October marked the third month in a row that consumer credit rose, a promising sign for the economy. The Federal Reserve reported a gain of $14.2 billion in consumer credit in October. That’s higher than the $10 to $20 billion uptick predicted by Wall Street economists.
Consumer credit is a strong indicator of consumer confidence. Higher confidence equals increased spending, and figures show all types of lending are up. Revolving credit, including credit card debt, increased by 4.75% to $858 billion. Non-revolving credit, such as car loans and student loans, was up by 6.86% to the tune of $1.9 trillion.
Student loans on the rise
The demand for student loans continues, with a $6.9 billion rise in student lending in October. Department of Education loans have been steadily rising since 2008 when many downsized employees returned to the classroom in search of new career paths. Student loans now total $516.4 billion and will likely continue to grow, especially since the interest rate on new student loans backed by the government was frozen at 3.4% last June.

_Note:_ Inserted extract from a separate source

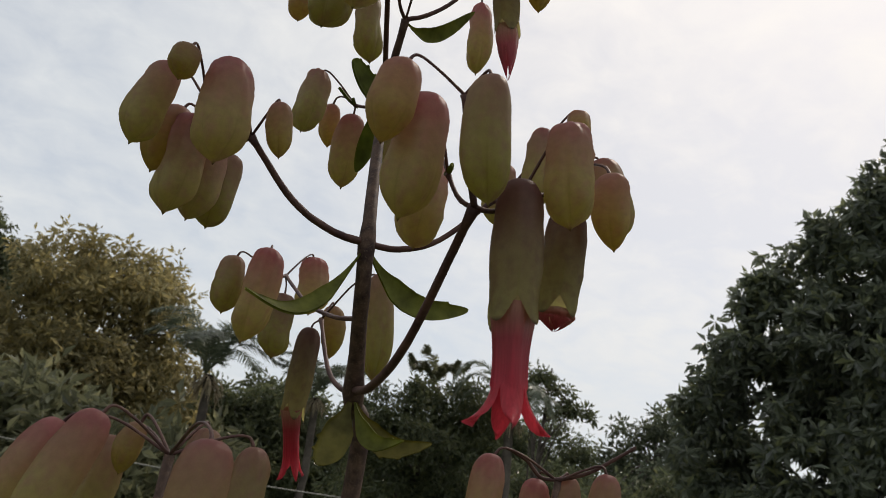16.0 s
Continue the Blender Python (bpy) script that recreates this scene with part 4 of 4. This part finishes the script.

Auto and student loans are part of the non-revolving debt category, which has increased 22% from the summer 2008 pre-economic crisis.
Holiday spending forecast
Following the economic crisis in 2008, credit card use took a steep dive, but those numbers are slowly recovering. Before 2008 U.S. consumers held $1.03 trillion in credit card debt. October’s figures are 17% lower than that record high.
Concerns over the so-called “fiscal cliff” may also be affecting consumers’ buying habits. The “cliff” is the name economists have given to tax increases and spending cuts anticipated in January if the president and Congress are unable to come to an agreement on the federal budget.